远远的就用浓烈的绿色和你打着招呼,土豆秧有着和七个小矮人相媲美的个头,小小的白色或者浅紫色花朵淡雅而清新,这样的平淡就像平淡的日子,是真正读懂岁月领悟生命真谛的淡定。这样的开放,在母亲围裙上,在过去那些记忆的花被子上,他们渺小却真实的存在被一遍遍提醒。

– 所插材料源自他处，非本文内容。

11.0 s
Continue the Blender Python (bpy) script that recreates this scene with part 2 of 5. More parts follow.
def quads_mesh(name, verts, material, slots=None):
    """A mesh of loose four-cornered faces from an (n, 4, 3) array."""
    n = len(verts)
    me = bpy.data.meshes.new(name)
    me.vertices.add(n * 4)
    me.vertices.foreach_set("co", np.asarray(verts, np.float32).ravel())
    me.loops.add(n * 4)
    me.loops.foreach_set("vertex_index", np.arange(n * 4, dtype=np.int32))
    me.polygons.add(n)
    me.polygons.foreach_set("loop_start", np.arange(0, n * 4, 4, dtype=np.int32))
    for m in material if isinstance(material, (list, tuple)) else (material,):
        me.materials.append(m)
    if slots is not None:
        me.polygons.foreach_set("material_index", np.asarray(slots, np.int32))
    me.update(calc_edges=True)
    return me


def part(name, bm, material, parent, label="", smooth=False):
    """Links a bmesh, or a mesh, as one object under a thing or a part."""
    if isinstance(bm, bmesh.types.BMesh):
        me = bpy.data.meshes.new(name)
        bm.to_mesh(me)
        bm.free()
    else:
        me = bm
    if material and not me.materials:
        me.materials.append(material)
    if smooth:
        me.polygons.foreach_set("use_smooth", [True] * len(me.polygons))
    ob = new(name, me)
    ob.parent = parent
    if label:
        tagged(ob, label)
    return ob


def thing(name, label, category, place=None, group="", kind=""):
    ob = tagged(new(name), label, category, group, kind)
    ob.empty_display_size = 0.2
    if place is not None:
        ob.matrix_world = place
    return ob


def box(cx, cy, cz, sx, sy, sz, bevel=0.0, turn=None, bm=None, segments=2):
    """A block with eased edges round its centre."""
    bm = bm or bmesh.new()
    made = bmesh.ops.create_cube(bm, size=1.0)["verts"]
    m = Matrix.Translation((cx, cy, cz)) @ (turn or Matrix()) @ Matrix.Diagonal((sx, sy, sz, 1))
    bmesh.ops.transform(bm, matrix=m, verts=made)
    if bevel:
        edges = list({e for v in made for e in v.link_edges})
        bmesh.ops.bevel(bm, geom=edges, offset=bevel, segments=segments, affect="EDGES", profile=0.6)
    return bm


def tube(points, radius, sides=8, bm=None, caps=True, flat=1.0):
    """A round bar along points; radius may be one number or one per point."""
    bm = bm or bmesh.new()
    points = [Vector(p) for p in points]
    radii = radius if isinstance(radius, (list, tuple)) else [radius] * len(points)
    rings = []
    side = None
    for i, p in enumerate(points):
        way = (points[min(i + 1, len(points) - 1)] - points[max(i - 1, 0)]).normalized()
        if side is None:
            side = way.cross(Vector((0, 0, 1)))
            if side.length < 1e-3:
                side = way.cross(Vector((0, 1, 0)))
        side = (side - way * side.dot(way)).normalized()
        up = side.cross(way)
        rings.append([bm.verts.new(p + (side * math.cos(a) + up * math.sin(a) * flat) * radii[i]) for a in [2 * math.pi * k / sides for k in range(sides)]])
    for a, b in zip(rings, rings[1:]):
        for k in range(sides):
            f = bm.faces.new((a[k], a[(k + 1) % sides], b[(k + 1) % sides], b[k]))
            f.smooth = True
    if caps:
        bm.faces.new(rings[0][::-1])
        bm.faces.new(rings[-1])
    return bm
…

土豆地总是站在庄稼的前面,就像看家的小白狗趴在地头,竖着小小的我们习惯叫做叶子的耳朵,听风声雨声贸然闯进它的家门,虽然无法阻挡这样的无礼,但是衡量过它们的分量之后,会在最短的时间传递消息给浩瀚的庄稼。风总是雨的尖兵,就像伪军虚张声势敲响破旧的铜锣,至于后面是几个小兵抑或大部队,还要看云朵的脸色黑到什么程度。若是小风小雨,走到土豆地就被消化了。大风大雨情感泛滥时,土豆地担负起分流的作用,最先被淹没的总是这英勇的不起眼的土豆们。就像一场胜利,英雄只有几个,身后的无名英雄却数不清,像土豆花一样茂密。

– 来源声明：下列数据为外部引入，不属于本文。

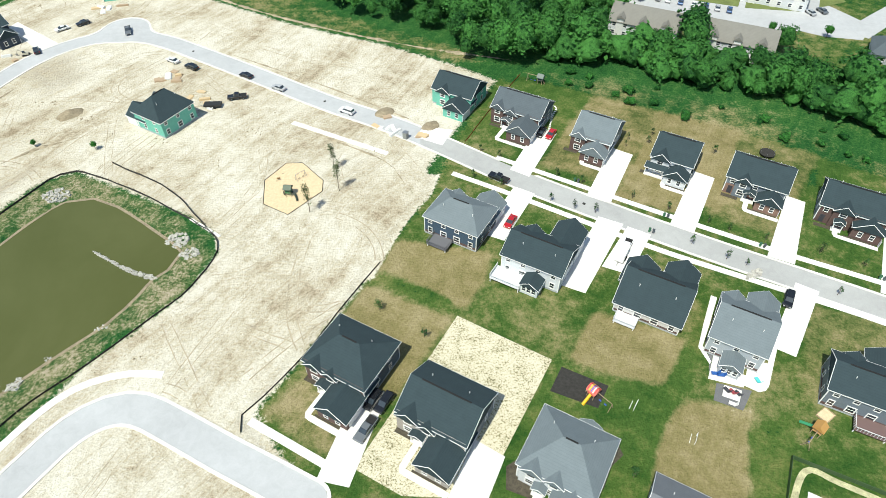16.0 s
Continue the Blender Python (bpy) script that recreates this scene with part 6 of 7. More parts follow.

土豆花开,花开的声音,只有蟋蟀听到这沉吟或者浅唱,这歌声弥漫饥渴的田野。落进歌声里的夏天,开始露出微笑,土豆花分明就是夏天露出的雪白牙齿。只有蚂蚱喜欢在这里练习肌肉的力量,梦想到秋天的时候可以凭借一个跳跃,落到下一个春天。再小的花也是花,是花就需要开放,向爱情开放向飞过来的目光开放,土豆花仰着小脸蛋,在一个梦中睡去在一个梦中醒来,每个青春都是在梦中美丽着生长。

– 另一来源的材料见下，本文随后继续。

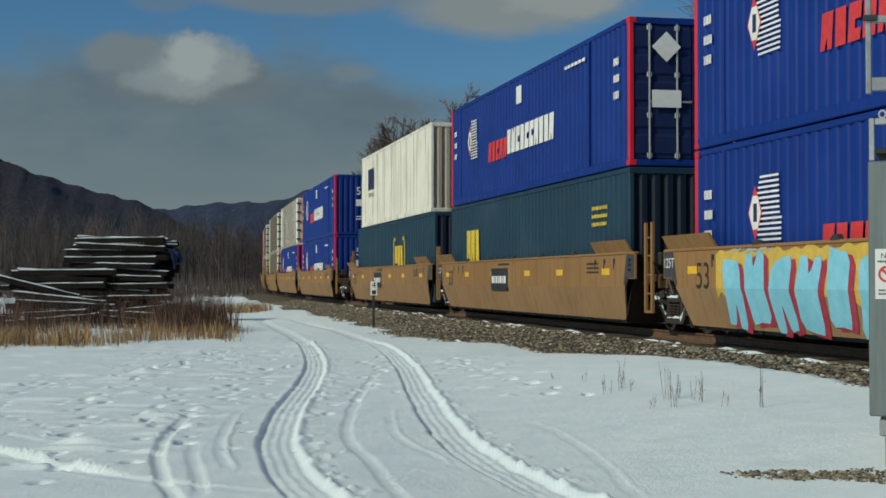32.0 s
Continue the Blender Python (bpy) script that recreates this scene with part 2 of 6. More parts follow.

在夏日的田间,玉米和高粱的一场比赛正如火如荼,它们都想最先触摸到白云的裙角,高度每分每秒都在变化,所以它们每一个关节间都有很长的距离,蚂蚁因此攀爬时费了很多力气。你如果坐到地头的草地上,除了昆虫的奋力鸣叫,你会听到高粱和玉米的拔节声。这时的土豆地,顶着炎炎烈日,不戴一顶草帽,呼吸急促起来,却不肯移动一寸脚步,就像南极的企鹅,把蛋放到自己脚上,等待孩子发育到可以睁开好奇的眼睛,呼吸这香甜的空气,欣赏这灵动的风情,感知万物的慈爱,接受生命的历练。
这是蓝色星球上,适应能力最强的植物,在亚洲的平原会看到它们,在南美洲的安第斯山脉及其附近沿海一带的温带和亚热带地区你会看到它们。在哪里其他作物不愿意生活,土豆就是哪里的志愿者,扛着小小的旗帜,插到一小块泥土渴望的手中,宣示它顽强地存在。土豆们不用开会甚至私下商量,怀着无所畏惧的心,不断地收获着意外的果实。这样的果实,不是挂在树枝上炫耀的果实,不是隐藏在针刺后面险恶的果实,不是层层包裹坚硬心肠的果实,这样的果实只要你有一双勤劳的手,就会发现付出与收获左右相当。
秋天,母亲的枝干消耗了所有的能量,它的孩子们已经听到了,听到了阳光的呼唤,听到了快活的镰刀又开始大声喧哗,听到了一双朴实的大手愉快的伸张。一辆马车首先运走了它们未曾谋面的亲生母亲,最后的火光将讲述母亲养育乡村的灶膛。土豆受到铧犁的邀请,跃出秋天的泥土,阳光下它们的身体肥美并保留着母亲的流畅。
昨夜听到新闻说:土豆将成为人类未来最主要的粮食。土豆们又开始围着火炉欣喜若狂。